Following url is for author Phillip Kerman’s 2 page commentary on Captivate and Camtasia. In part he highlights that “they’re actually quite different”:
This is the problem with blogs – a lot of ink and opinions from people who have spent little time with what they write about. Here are some much more thorough and recent comparisons in addition to Kerman’s:
Be sure to watch the video samples: http://komodo.utsystem.edu/coursetech/lsteffen/screencapture/index.html
I have been testing out both programs and so far I like Camtasia the best. It is a little more difficult to use but the quality is great.
Very nice description.
I have some very different ideas for what I want to do with screencasting then most people. I want to watch movies with my friends and have a sort of party where we make our own DVD commentary. Also do the same thing with games and other multimedia stuff. Show the correct way to get certain things done at certain parts of games, do satiracal parody comments, that kind of thing. Who would want to watch it? Don’t know, don’t care.

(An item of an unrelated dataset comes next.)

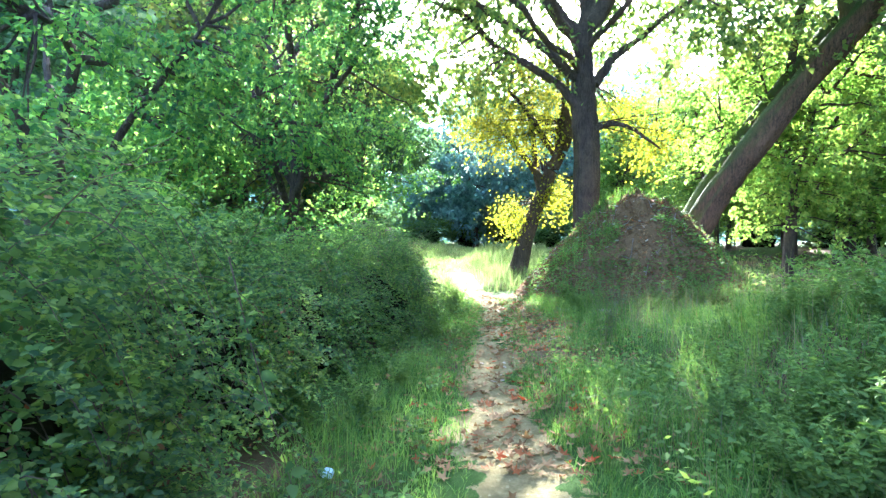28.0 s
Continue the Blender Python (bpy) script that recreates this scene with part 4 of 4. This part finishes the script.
low_weeds("low leafy green weeds covering the verge", SPRING, 24000, (-7.5, lambda y: lerp(y, LEFT) - 0.35), (17.5, 31), 0.32, 0.06, 120)
low_weeds("low leafy weeds covering the bank", NETTLE, 27000, (lambda y: lerp(y, RIGHT) + 0.35, 5.5), (28, 48), 0.42, 0.062, 122, 0.5)
low_weeds("low leafy weeds at the foot of the brambles", SHRUB, 9000, (lambda y: lerp(y, LEFT) - 1.5, lambda y: lerp(y, LEFT) - 0.2), (31, 58), 0.22, 0.055, 124)
low_weeds("low leafy weeds below the earth heap", SHRUB, 8000, (lambda y: lerp(y, RIGHT) + 0.4, 7.0), (46, 56.5), 0.2, 0.05, 126)
low_weeds("low leafy weeds under the brambles", SHRUB, 4500, (lambda y: lerp(y, RIGHT) + 0.15, lambda y: lerp(y, RIGHT) + 1.2), (5.5, 24), 0.2, 0.05, 128, 0.0)
low_weeds("low leafy weeds at the end of the hedge", SHRUB, 9000, (lambda y: lerp(y, RIGHT) + 0.1, lambda y: lerp(y, RIGHT) + 3.2), (23.5, 31), 0.36, 0.05, 132, 0.6)
grass("verge_grass", "green grass at the end of the hedge", GRASS, 9000, (RIGHT, lambda y: lerp(y, RIGHT) + 3), (23.5, 31), (0.1, 0.4), 0.007, 117, None, 0.9, 0.6)
low_weeds("low leafy weeds on the woodland floor", NETTLE, 5000, (7, 26), (44, 72), 0.4, 0.16, 130, 0.0)


# ---- weeds and nettles ----
def weed(seed, label, mat, tall, leaf, stems=6, per=34, spread=0.22):
    rs = np.random.RandomState(seed)
    root = tagged(new("weed_plant"), label, "plant", "weeds by the path")
    ls = []
    for i in range(stems):
        a, L = rs.uniform(0, 6.283), tall * rs.uniform(0.65, 1.1)
        t = np.linspace(0, 1, 7)[:, None]
        foot = np.array([np.cos(a), np.sin(a), 0]) * spread * 0.3 * rs.rand()
        line = foot + np.array([np.cos(a), np.sin(a), 0]) * spread * t * t * rs.uniform(0.4, 1.5) + np.array([0, 0, L]) * t
        part("stalk", mesh_np("stalk", *tube(line, np.linspace(0.006, 0.002, 7), 4)), mat, root)
        u = rs.uniform(0.12, 1, per)
        p = np.stack([np.interp(u, t[:, 0], line[:, c]) for c in range(3)], 1)
        b = rs.uniform(0, 6.283, per)
        way = np.stack([np.cos(b), np.sin(b), rs.normal(0.1, 0.3, per)], 1)
        sz = leaf * rs.uniform(0.6, 1.2, per) * (1.15 - 0.6 * u)
        ls.append(leaf_arrays(p, way, unit(rs.normal(0, 0.35, (per, 3)) + [0, 0, 1]), sz, sz * 0.5, True))
    part("leaves", mesh_np("weed_leaves", *joined(ls)), mat, root)
    return root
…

So I load up a borrowed copy of Macromedia Captivate, set it to record, started talking into my PC mike, launch a game and Behold! A blank screen!
This is because this stupid sucky program absolutely refuse to record different screen resolutions.
What I want to know is: is camtasia any better?
Just tried camtasia – same problem.
These programs just weren’t built for actual multimedia.
[…] I finally came the conclusion that I’m a prisoner of my platform. If you’re using Windows then the world is your screencasting oyster. Two of the better options being Camtasia Studio and Macromedia’s Captivate. Someone even wrote a blog entry detailing their options on the two pieces of software. […]
[…] Adobe Captivate. Früher Macromedia Captivate und noch früher als RoboDemo bekannt, liefert Captivate Screencasts als Flash-Applikationen. Mit €450 ist es sehr teuer. Einen Vergleich zwischen Camtasia und Captivate liefert dieser Beitrag. […]
Thank you for your review.
I believe the current version of Camtasia when this review was written was 3.1 and several of the Camtasia “Cons” are not correct for that version.
The current version of Camtasia Studio is 4.0 and now I believe you would be convinced of another outcome.
Please visit us and download a copy to try it out.
I am a die-hard Captivate fan. Your article is very good. I have also written an article on Captivate : here:http://writersgateway.wordpress.com/2007/04/03/top-8-reasons-why-captivate-rocks/
my view is one sided as i have only ever used Camtasia.
i use it for 15fps screen recording.
the TSCC codec is beautiful and crisp without creating huge files that ‘uncompressed codec’ would.
I need thin lines and text to appear clean and without jaggies or colours bleeding (usually anything hitting red) and Camtasia can do that.
as for after editing, the Producer may be low on features but its fast.
i dont know why you have a problem with the help files. i know they are very bare but i’m no genius and i didnt have a problem.
I’ve not found any way to export captures out of captivate to movie formats, only swf’s, unless i have an Adobe Connect server, in which case i can export to FLV (or that’s how i’ve interpretted that). Camtasia not only exports to FLV or SWF, but also quicktime, wmv, avi, even animated GIF’s if you desire that type of thing.
i personally prefer camtasia for the type of work that i do, and i’m a little shocked that adobe wouldn’t have implemented an export to FLV seeing as they’re the “owners” of that format.
I think it’s just awful that you’re basing your opinion off of an ancient version of Camtaisa. All of the “gripes” that you had years ago have been resolved, and Camtasia 4 is a far better tool than Captivate.
Ummm… Rob, did you see the date of the review? It’s from 2005.
Try Captivate 3 too.
We had trouble using Captivate because it couldn’t synchronize the audio and video while recording. Everything was off.
At least Camtasia is allowing us to record without having to synchronize the audio and video.
(Latest versions used — Captivate 3.0 trial, Camtasia 4.0)
I PREFER CAMTASIA 4 OVER ADOBE’S OVER PRICED CAPTIVATE…ANY SOFTWARE PRICED OVER $299 IS SUBJECT TO BEING CRACKED AND IT BETTER BE ABLE TO DO MAGIC TRICKS AND PERFORM AT MY KIDS BIRTHDAY PARTIES… CAMTASIA IS PERFECT FOR ME… I CAPTURE SCREEN WITH CAMTASIA AND ADD ANY AFTER EFFECTS BY EDITING THE .AVI FILE IN ADOBE PREMIERE… LARGE FILES I SIMPLY BREAK UP INTO PARTS VIA FLASH FLV ENCODER… DESPITE THE SKYROCKET PRICES, i AM AN ADOBE FAN BUT CAMTASIA 4 IS THE BETTER SCREEN CAPTURE SOFTWARE… mf’s BLOG ENTRY IS A RATING OF CAMTASIA 1… PERHAPS SHE SHOULD UPDATE HER ENTRY SEEING THAT 2 ALMOST 3 YEARS LATER PEOPLE ARE STILL COMMENTING.